--- DATASET EXTRACT ---
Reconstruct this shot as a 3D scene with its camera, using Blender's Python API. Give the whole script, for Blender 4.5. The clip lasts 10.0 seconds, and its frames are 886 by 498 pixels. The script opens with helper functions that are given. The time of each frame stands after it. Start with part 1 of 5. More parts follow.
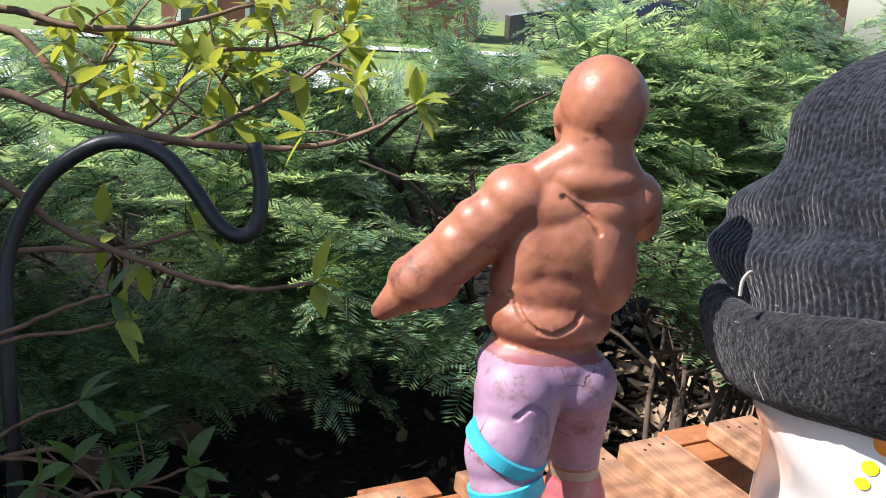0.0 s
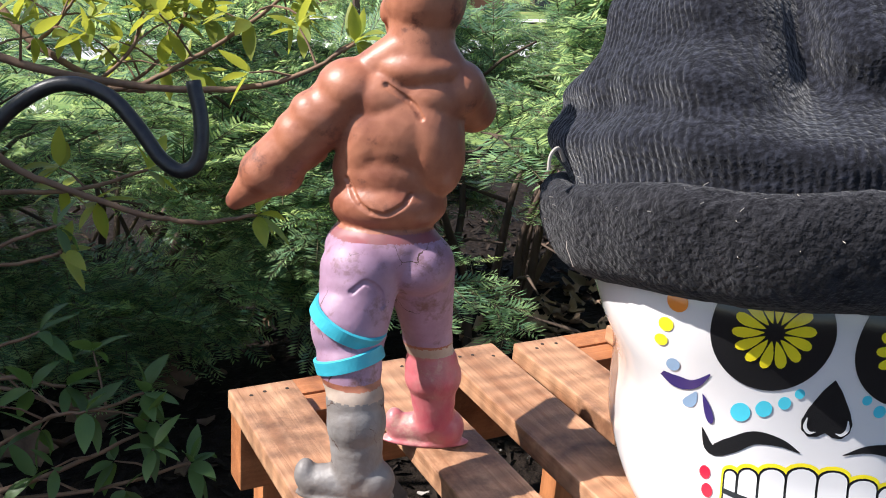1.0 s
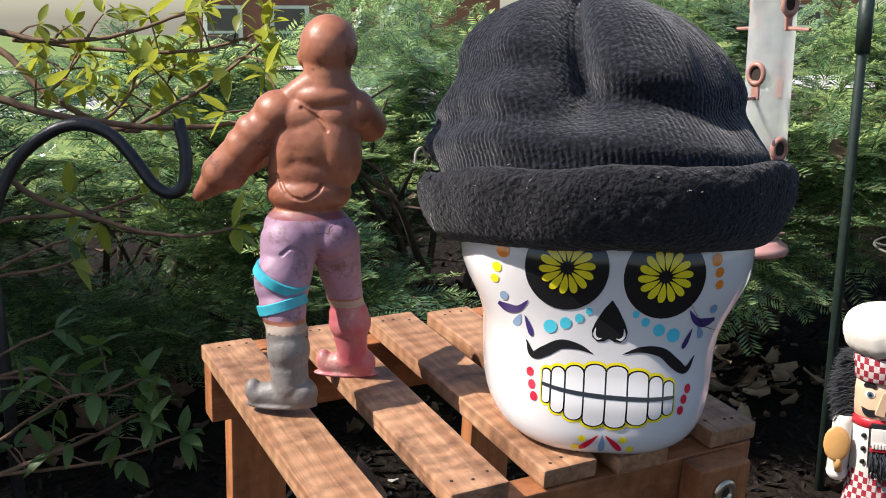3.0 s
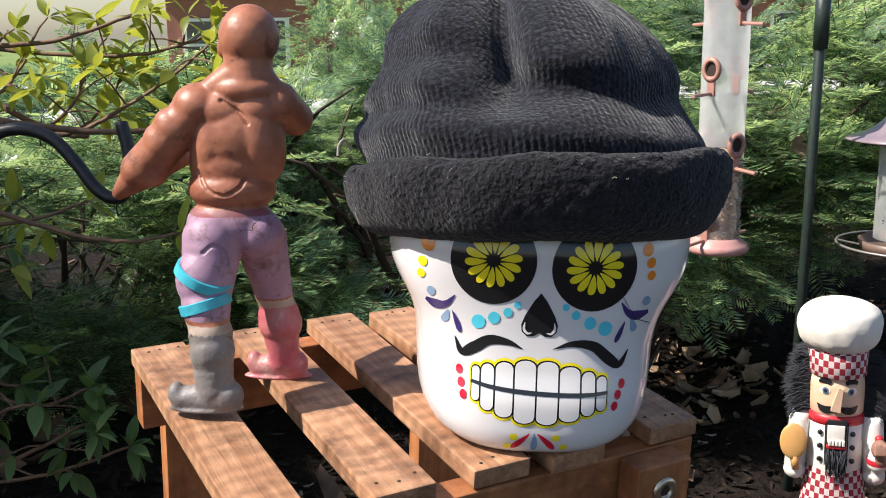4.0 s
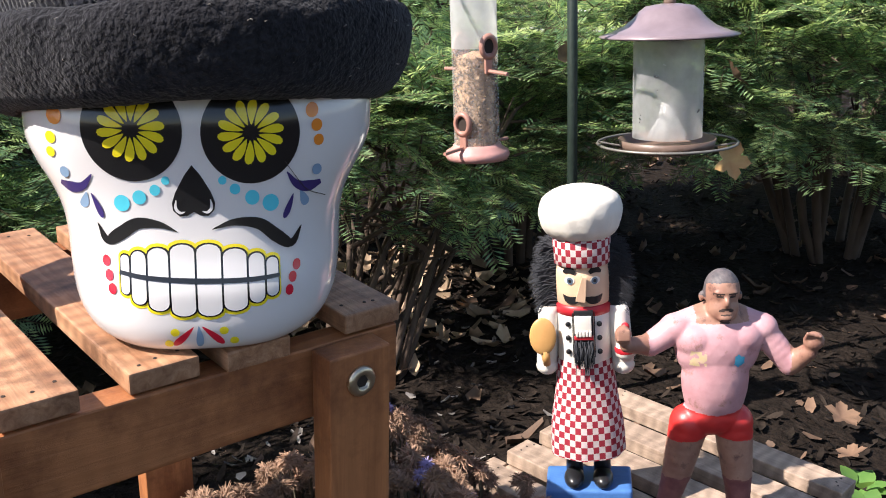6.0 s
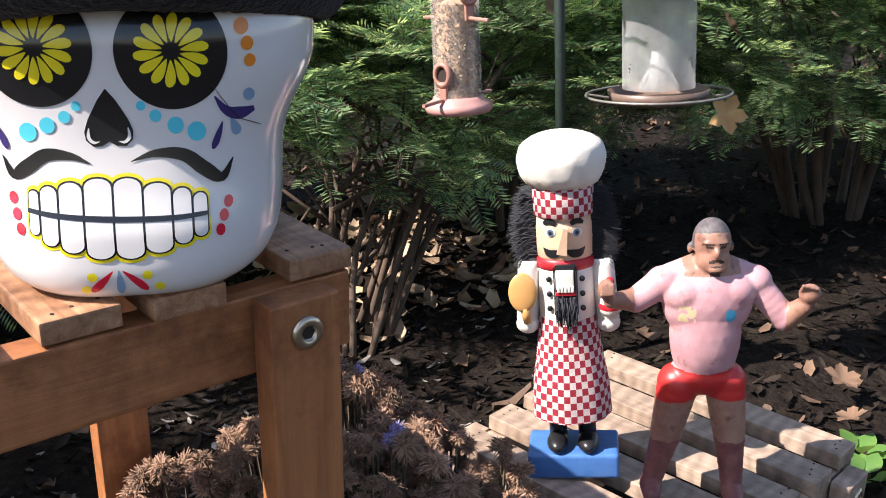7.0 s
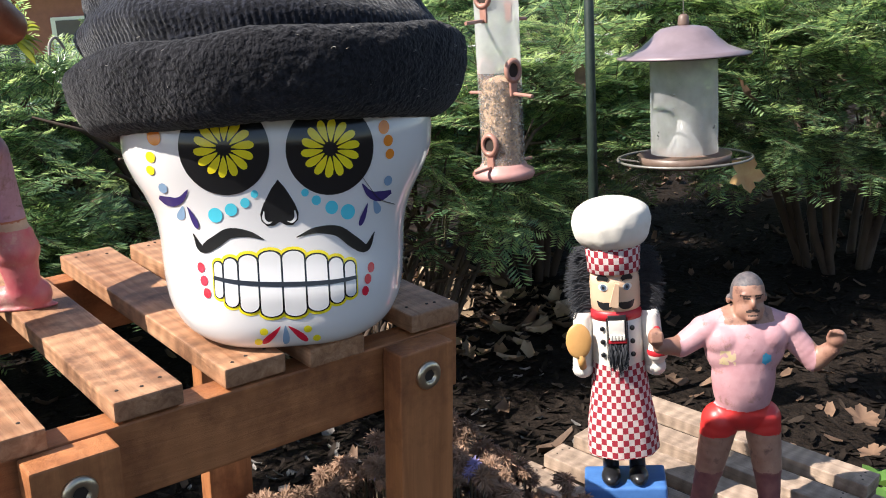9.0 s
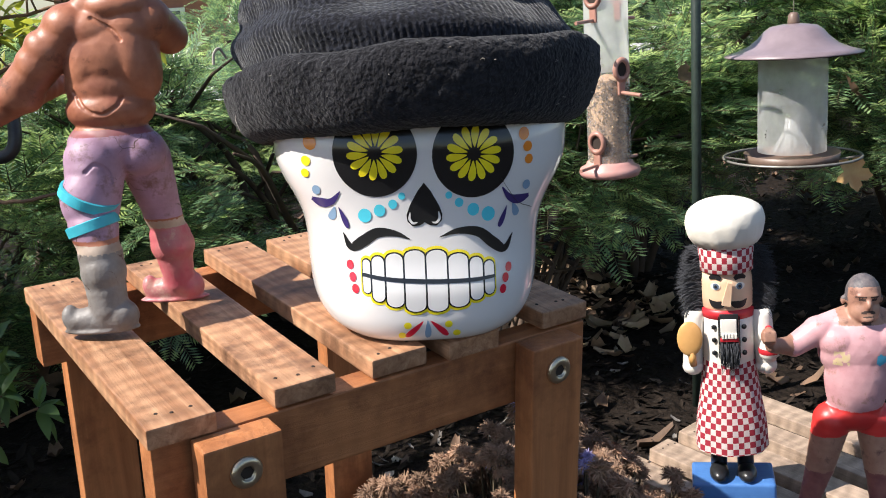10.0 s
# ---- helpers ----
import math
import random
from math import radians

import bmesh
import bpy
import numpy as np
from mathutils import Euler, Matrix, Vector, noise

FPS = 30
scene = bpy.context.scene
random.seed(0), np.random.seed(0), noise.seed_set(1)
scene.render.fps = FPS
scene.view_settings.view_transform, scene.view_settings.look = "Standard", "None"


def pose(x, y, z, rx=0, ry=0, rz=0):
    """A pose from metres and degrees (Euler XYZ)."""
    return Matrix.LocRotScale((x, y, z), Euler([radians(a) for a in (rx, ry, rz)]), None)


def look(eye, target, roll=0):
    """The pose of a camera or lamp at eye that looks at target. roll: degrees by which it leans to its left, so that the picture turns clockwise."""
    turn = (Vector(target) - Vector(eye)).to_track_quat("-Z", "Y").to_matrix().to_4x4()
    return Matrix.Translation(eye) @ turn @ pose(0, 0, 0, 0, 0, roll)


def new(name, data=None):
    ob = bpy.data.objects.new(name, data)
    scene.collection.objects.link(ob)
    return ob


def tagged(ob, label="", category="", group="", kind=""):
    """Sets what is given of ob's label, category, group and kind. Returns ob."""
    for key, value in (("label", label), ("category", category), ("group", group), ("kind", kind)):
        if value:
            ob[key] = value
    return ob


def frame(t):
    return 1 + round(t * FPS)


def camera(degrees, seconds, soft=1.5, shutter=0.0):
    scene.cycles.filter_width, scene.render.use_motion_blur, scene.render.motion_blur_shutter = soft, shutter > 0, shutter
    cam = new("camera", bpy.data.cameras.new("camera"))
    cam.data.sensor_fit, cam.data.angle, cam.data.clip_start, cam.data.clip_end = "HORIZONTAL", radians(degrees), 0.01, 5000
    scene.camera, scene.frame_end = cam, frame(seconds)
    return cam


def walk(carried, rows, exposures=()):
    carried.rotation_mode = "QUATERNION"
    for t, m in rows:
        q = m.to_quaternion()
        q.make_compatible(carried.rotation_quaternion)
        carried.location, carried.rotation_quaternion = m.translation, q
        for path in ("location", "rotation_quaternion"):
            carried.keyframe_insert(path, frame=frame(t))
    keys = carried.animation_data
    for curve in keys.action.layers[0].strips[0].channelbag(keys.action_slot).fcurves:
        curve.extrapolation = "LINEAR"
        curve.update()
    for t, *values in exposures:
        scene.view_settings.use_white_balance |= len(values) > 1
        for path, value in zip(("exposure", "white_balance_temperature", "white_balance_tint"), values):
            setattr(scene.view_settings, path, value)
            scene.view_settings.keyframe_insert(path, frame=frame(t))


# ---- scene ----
cam = camera(47.51, 10.0, soft=1.0)
PATH = [
    (0, (-0.1854, -0.2060, 0.6585), (0.3015, 0.6347, 0.4216), 3.89),
    (0.5, (-0.1813, -0.2409, 0.6496), (0.2791, 0.6123, 0.4044), 3.55),
    (1, (-0.1312, -0.2803, 0.6356), (0.3217, 0.5708, 0.3702), 1.87),
    (1.5, (-0.1038, -0.3235, 0.6206), (0.3376, 0.5352, 0.3602), 1.00),
    (2, (-0.1243, -0.3874, 0.6299), (0.3099, 0.4727, 0.3619), 0.77),
    (2.5, (-0.1613, -0.4586, 0.6424), (0.2856, 0.4033, 0.4030), 0.42),
    (4, (-0.1236, -0.4643, 0.6281), (0.3437, 0.3938, 0.4153), -0.60),
    (4.5, (-0.0801, -0.4624, 0.6167), (0.4312, 0.3738, 0.4181), -0.98),
    (5, (-0.0501, -0.4651, 0.6008), (0.5018, 0.3409, 0.3868), -1.11),
    (5.5, (-0.0374, -0.4660, 0.5854), (0.5468, 0.3071, 0.3384), -1.39),
    (6, (-0.0262, -0.4694, 0.5697), (0.5709, 0.2903, 0.3119), -2.20),
    (7.5, (0.0292, -0.4419, 0.5327), (0.6159, 0.3145, 0.2435), -2.94),
    (8, (0.0098, -0.4508, 0.5436), (0.6049, 0.3092, 0.2825), -3.36),
    (8.5, (-0.0332, -0.4669, 0.5644), (0.5492, 0.3093, 0.3228), -3.57),
    (9, (-0.0814, -0.4905, 0.5708), (0.5170, 0.2767, 0.3399), -3.67),
    (9.5, (-0.1166, -0.4922, 0.5785), (0.4542, 0.2976, 0.3541), -3.85),
    (10, (-0.1211, -0.4923, 0.5841), (0.4121, 0.3205, 0.3493), -3.99),
]
walk(cam, [(t, look(e, g, r)) for t, e, g, r in PATH], [(0.0, 1.02, 6150, 13), (1.5, 0.96, 6250, 13), (2.0, 0.92, 6300, 13), (2.5, 0.66, 6350, 13), (4.0, 0.77, 6500, 13), (5.0, 0.87, 6500, 14), (6.0, 1.04, 6500, 15), (7.5, 1.2, 6500, 16), (8.5, 1.06, 6500, 13), (10.0, 0.86, 6450, 11)])

# ---- world, sun ----
world = bpy.data.worlds.new("sky")
scene.world = world
world.use_nodes = True
wn = world.node_tree.nodes
sky = wn.new("ShaderNodeTexSky")
sky.sky_type, sky.sun_disc = "NISHITA", False
SUN_DIR = Vector((-0.70, 0.19, 0.76)).normalized()
sky.sun_elevation = math.asin(SUN_DIR.z)
sky.sun_rotation = math.atan2(SUN_DIR.x, SUN_DIR.y)
world.node_tree.links.new(sky.outputs[0], wn["Background"].inputs[0])
wn["Background"].inputs[1].default_value = 0.092
sun = new("sun", bpy.data.lights.new("sun", "SUN"))
sun.data.energy, sun.data.angle, sun.data.color = 5.0, radians(0.5), (1.0, 0.945, 0.86)
sun.matrix_world = look((-4, 1, 3), Vector((-4, 1, 3)) - SUN_DIR)
scene.view_settings.exposure = 0.85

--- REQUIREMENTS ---
Transcribe the whole listing exactly. Pictures stay out of your copy.

--- COMPLETE OUTPUT ---
Reconstruct this shot as a 3D scene with its camera, using Blender's Python API. Give the whole script, for Blender 4.5. The clip lasts 10.0 seconds, and its frames are 886 by 498 pixels. The script opens with helper functions that are given. The time of each frame stands after it. Start with part 1 of 5. More parts follow.
0.0 s
1.0 s
3.0 s
4.0 s
6.0 s
7.0 s
9.0 s
10.0 s
# ---- helpers ----
import math
import random
from math import radians

import bmesh
import bpy
import numpy as np
from mathutils import Euler, Matrix, Vector, noise

FPS = 30
scene = bpy.context.scene
random.seed(0), np.random.seed(0), noise.seed_set(1)
scene.render.fps = FPS
scene.view_settings.view_transform, scene.view_settings.look = "Standard", "None"


def pose(x, y, z, rx=0, ry=0, rz=0):
    """A pose from metres and degrees (Euler XYZ)."""
    return Matrix.LocRotScale((x, y, z), Euler([radians(a) for a in (rx, ry, rz)]), None)


def look(eye, target, roll=0):
    """The pose of a camera or lamp at eye that looks at target. roll: degrees by which it leans to its left, so that the picture turns clockwise."""
    turn = (Vector(target) - Vector(eye)).to_track_quat("-Z", "Y").to_matrix().to_4x4()
    return Matrix.Translation(eye) @ turn @ pose(0, 0, 0, 0, 0, roll)


def new(name, data=None):
    ob = bpy.data.objects.new(name, data)
    scene.collection.objects.link(ob)
    return ob


def tagged(ob, label="", category="", group="", kind=""):
    """Sets what is given of ob's label, category, group and kind. Returns ob."""
    for key, value in (("label", label), ("category", category), ("group", group), ("kind", kind)):
        if value:
            ob[key] = value
    return ob


def frame(t):
    return 1 + round(t * FPS)


def camera(degrees, seconds, soft=1.5, shutter=0.0):
    scene.cycles.filter_width, scene.render.use_motion_blur, scene.render.motion_blur_shutter = soft, shutter > 0, shutter
    cam = new("camera", bpy.data.cameras.new("camera"))
    cam.data.sensor_fit, cam.data.angle, cam.data.clip_start, cam.data.clip_end = "HORIZONTAL", radians(degrees), 0.01, 5000
    scene.camera, scene.frame_end = cam, frame(seconds)
    return cam


def walk(carried, rows, exposures=()):
    carried.rotation_mode = "QUATERNION"
    for t, m in rows:
        q = m.to_quaternion()
        q.make_compatible(carried.rotation_quaternion)
        carried.location, carried.rotation_quaternion = m.translation, q
        for path in ("location", "rotation_quaternion"):
            carried.keyframe_insert(path, frame=frame(t))
    keys = carried.animation_data
    for curve in keys.action.layers[0].strips[0].channelbag(keys.action_slot).fcurves:
        curve.extrapolation = "LINEAR"
        curve.update()
    for t, *values in exposures:
        scene.view_settings.use_white_balance |= len(values) > 1
        for path, value in zip(("exposure", "white_balance_temperature", "white_balance_tint"), values):
            setattr(scene.view_settings, path, value)
            scene.view_settings.keyframe_insert(path, frame=frame(t))


# ---- scene ----
cam = camera(47.51, 10.0, soft=1.0)
PATH = [
    (0, (-0.1854, -0.2060, 0.6585), (0.3015, 0.6347, 0.4216), 3.89),
    (0.5, (-0.1813, -0.2409, 0.6496), (0.2791, 0.6123, 0.4044), 3.55),
    (1, (-0.1312, -0.2803, 0.6356), (0.3217, 0.5708, 0.3702), 1.87),
    (1.5, (-0.1038, -0.3235, 0.6206), (0.3376, 0.5352, 0.3602), 1.00),
    (2, (-0.1243, -0.3874, 0.6299), (0.3099, 0.4727, 0.3619), 0.77),
    (2.5, (-0.1613, -0.4586, 0.6424), (0.2856, 0.4033, 0.4030), 0.42),
    (4, (-0.1236, -0.4643, 0.6281), (0.3437, 0.3938, 0.4153), -0.60),
    (4.5, (-0.0801, -0.4624, 0.6167), (0.4312, 0.3738, 0.4181), -0.98),
    (5, (-0.0501, -0.4651, 0.6008), (0.5018, 0.3409, 0.3868), -1.11),
    (5.5, (-0.0374, -0.4660, 0.5854), (0.5468, 0.3071, 0.3384), -1.39),
    (6, (-0.0262, -0.4694, 0.5697), (0.5709, 0.2903, 0.3119), -2.20),
    (7.5, (0.0292, -0.4419, 0.5327), (0.6159, 0.3145, 0.2435), -2.94),
    (8, (0.0098, -0.4508, 0.5436), (0.6049, 0.3092, 0.2825), -3.36),
    (8.5, (-0.0332, -0.4669, 0.5644), (0.5492, 0.3093, 0.3228), -3.57),
    (9, (-0.0814, -0.4905, 0.5708), (0.5170, 0.2767, 0.3399), -3.67),
    (9.5, (-0.1166, -0.4922, 0.5785), (0.4542, 0.2976, 0.3541), -3.85),
    (10, (-0.1211, -0.4923, 0.5841), (0.4121, 0.3205, 0.3493), -3.99),
]
walk(cam, [(t, look(e, g, r)) for t, e, g, r in PATH], [(0.0, 1.02, 6150, 13), (1.5, 0.96, 6250, 13), (2.0, 0.92, 6300, 13), (2.5, 0.66, 6350, 13), (4.0, 0.77, 6500, 13), (5.0, 0.87, 6500, 14), (6.0, 1.04, 6500, 15), (7.5, 1.2, 6500, 16), (8.5, 1.06, 6500, 13), (10.0, 0.86, 6450, 11)])

# ---- world, sun ----
world = bpy.data.worlds.new("sky")
scene.world = world
world.use_nodes = True
wn = world.node_tree.nodes
sky = wn.new("ShaderNodeTexSky")
sky.sky_type, sky.sun_disc = "NISHITA", False
SUN_DIR = Vector((-0.70, 0.19, 0.76)).normalized()
sky.sun_elevation = math.asin(SUN_DIR.z)
sky.sun_rotation = math.atan2(SUN_DIR.x, SUN_DIR.y)
world.node_tree.links.new(sky.outputs[0], wn["Background"].inputs[0])
wn["Background"].inputs[1].default_value = 0.092
sun = new("sun", bpy.data.lights.new("sun", "SUN"))
sun.data.energy, sun.data.angle, sun.data.color = 5.0, radians(0.5), (1.0, 0.945, 0.86)
sun.matrix_world = look((-4, 1, 3), Vector((-4, 1, 3)) - SUN_DIR)
scene.view_settings.exposure = 0.85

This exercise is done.